Since its purchase by the city of Richmond in 1851, Monroe Park has played a lot of different roles. Plans to remodel the park have been in the works since the founding of the Monroe Park Advisory Council in 2003, but progress has been held up by indecision, opposition, and lack of funding.
On April 14th, City Council unanimously voted to lease Monroe Park to the Monroe Park Conservancy for 30 years for the whopping price of $1. The group is made up of lawyers, VCU representatives, Mayor Dwight C. Jones, and other city officials. The move gives more administrative freedom to further a renovation process that includes better paths, lighting, a cafe, new bathrooms, and security from 7:00 AM – 10:00 PM.1
It is important for the future of the city and, in particular the momentum around “mid-town,” that the renovations happen. Richmond lacks an effective town square, and Monroe Park is better equipped than anywhere else to be a hub for everything from ultimate frisbee to protests. The need for the renovations to happen though, does not trump doing it the right way. There are plenty of concerns about the language of the plan and the intentions of some of its drivers.

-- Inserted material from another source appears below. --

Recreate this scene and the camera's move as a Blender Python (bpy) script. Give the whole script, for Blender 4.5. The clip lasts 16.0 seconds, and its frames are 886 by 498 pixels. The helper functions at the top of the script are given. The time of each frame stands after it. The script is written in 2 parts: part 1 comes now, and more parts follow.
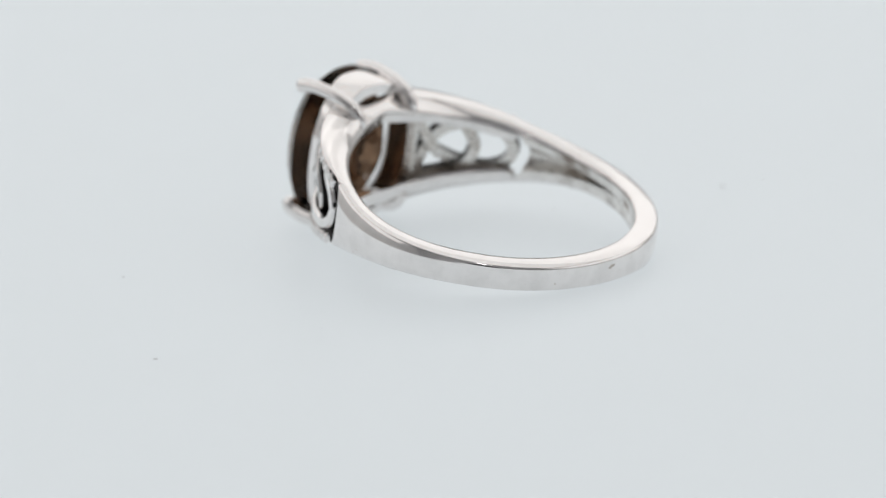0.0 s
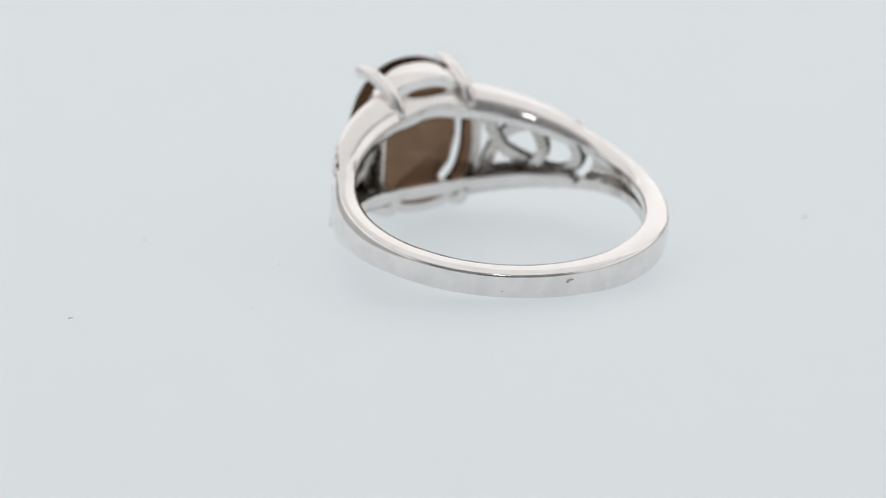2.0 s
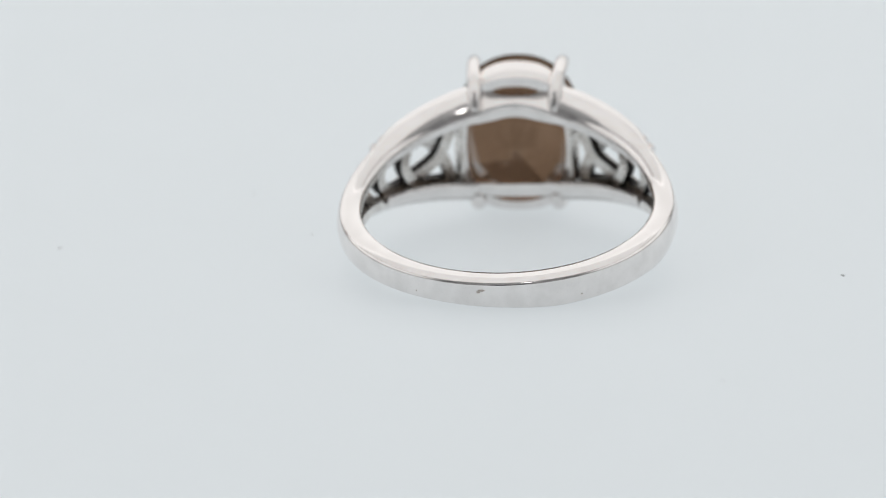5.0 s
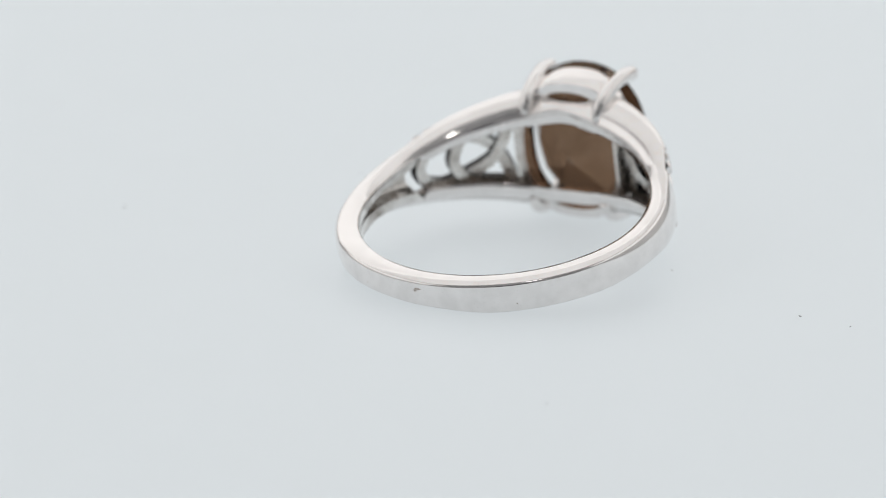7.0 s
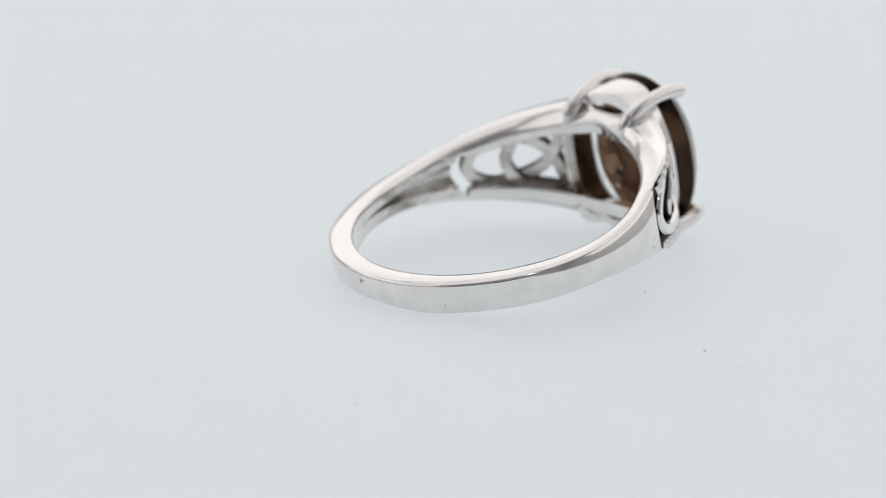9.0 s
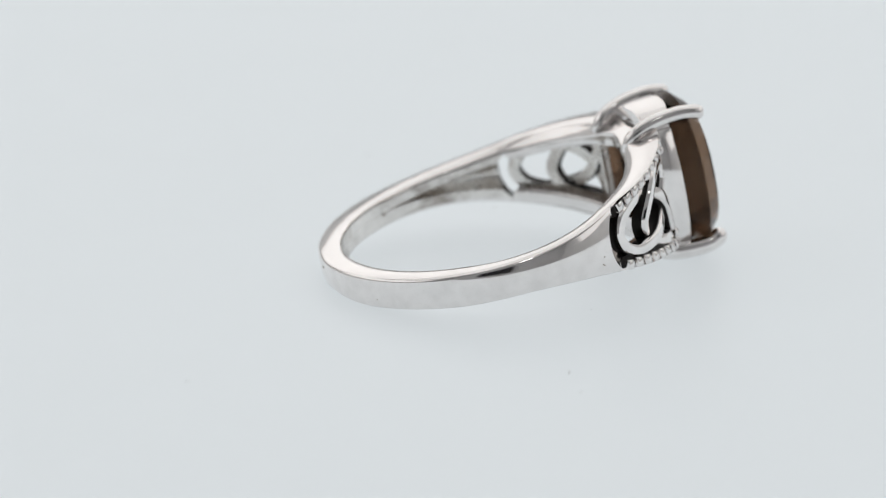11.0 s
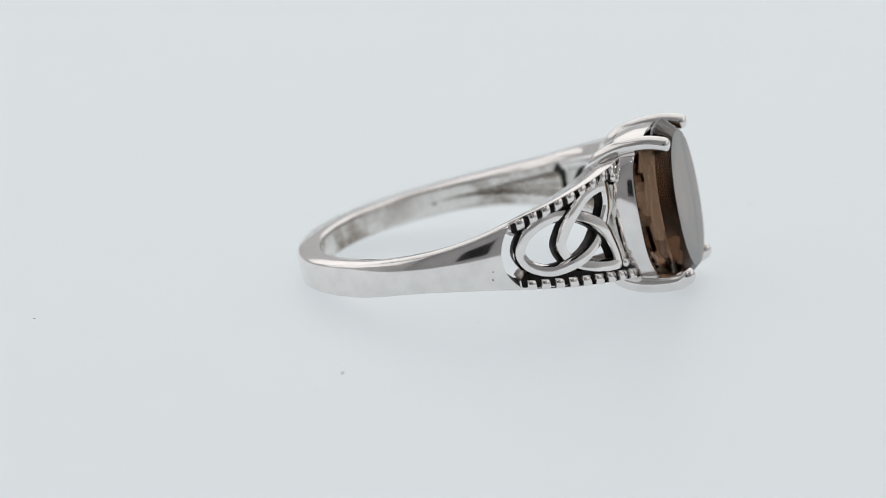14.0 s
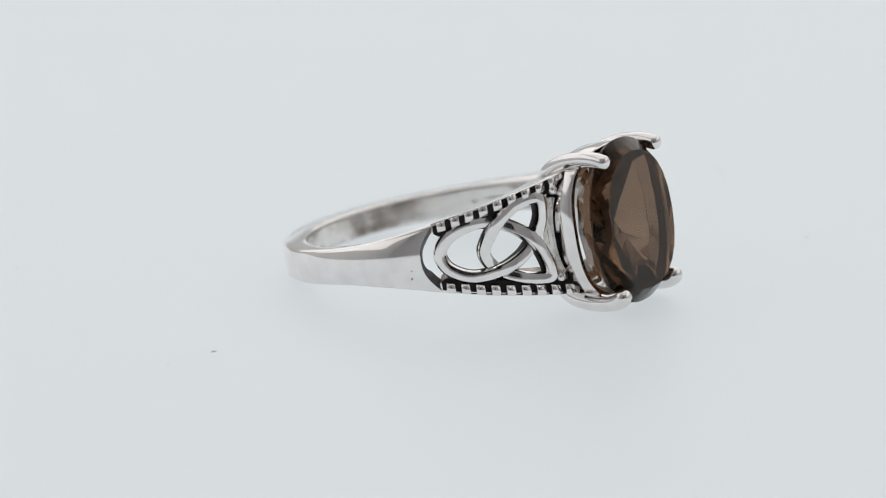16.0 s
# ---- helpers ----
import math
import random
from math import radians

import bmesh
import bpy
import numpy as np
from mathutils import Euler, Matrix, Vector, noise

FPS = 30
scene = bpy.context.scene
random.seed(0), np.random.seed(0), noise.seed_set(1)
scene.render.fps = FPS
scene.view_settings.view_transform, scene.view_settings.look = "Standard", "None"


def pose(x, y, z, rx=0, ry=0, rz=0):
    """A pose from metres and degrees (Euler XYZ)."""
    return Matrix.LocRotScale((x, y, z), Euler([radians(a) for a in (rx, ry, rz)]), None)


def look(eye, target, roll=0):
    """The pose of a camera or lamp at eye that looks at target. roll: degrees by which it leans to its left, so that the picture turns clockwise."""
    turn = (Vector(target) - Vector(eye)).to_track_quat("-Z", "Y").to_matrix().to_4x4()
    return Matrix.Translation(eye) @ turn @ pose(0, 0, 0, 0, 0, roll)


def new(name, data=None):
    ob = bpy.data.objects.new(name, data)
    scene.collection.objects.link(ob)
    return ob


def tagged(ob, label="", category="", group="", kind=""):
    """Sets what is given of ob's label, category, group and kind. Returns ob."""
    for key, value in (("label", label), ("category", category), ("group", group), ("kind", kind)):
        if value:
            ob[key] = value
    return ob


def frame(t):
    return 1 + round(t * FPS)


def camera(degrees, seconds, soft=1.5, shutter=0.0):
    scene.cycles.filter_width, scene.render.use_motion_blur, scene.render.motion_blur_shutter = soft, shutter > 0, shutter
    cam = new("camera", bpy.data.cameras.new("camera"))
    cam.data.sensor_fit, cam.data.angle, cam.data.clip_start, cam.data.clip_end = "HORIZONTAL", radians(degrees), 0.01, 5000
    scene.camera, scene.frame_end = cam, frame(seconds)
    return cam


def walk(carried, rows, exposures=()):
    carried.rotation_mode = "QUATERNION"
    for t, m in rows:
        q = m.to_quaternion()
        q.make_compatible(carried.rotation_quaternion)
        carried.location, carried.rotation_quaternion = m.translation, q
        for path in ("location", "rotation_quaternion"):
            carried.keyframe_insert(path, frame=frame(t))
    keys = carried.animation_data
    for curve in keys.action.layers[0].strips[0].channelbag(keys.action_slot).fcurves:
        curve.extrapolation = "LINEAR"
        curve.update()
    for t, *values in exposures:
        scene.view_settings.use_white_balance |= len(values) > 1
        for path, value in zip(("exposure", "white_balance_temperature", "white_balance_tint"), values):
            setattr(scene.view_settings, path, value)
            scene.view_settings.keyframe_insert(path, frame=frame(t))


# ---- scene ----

People’s concerns are justified. Closing the park would displace plenty of individuals and a renovated park could represent a shift in policies regarding the homeless. Currently, VCU police are surprisingly tolerant of illegal behavior and the homeless. Would that same tolerance be present after a multi-million dollar renovation?
As Dr. Leon Deben regularly says, “Policing is not neighborhood building. It’s chasing people from one place to another.” But it’s important to remember that stymying development also isn’t neighborhood building. The two need to coexist if we hope to build a better landscape in Richmond.
Opponents of total renovation need to be more open minded about shutting down the entire park. It will save money to renovate all at once, and there are plenty of spaces in Richmond that can serve as alternatives in the short run.
At the same time, significant oversight should be created to maintain open access. Grants should be sought for VCU professors in sociology to study non-policing strategies towards homelessness. The ACLU, who has already expressed concerns, should keep a watchful eye on use.
The types of renovation that takes place should be a once-in-a-century update in essential infrastructure like drainage and paths–so the park can remain open 365 days a year until 2115. It’s time for both sides to make concessions and for Richmond to renovate one of its greatest assets.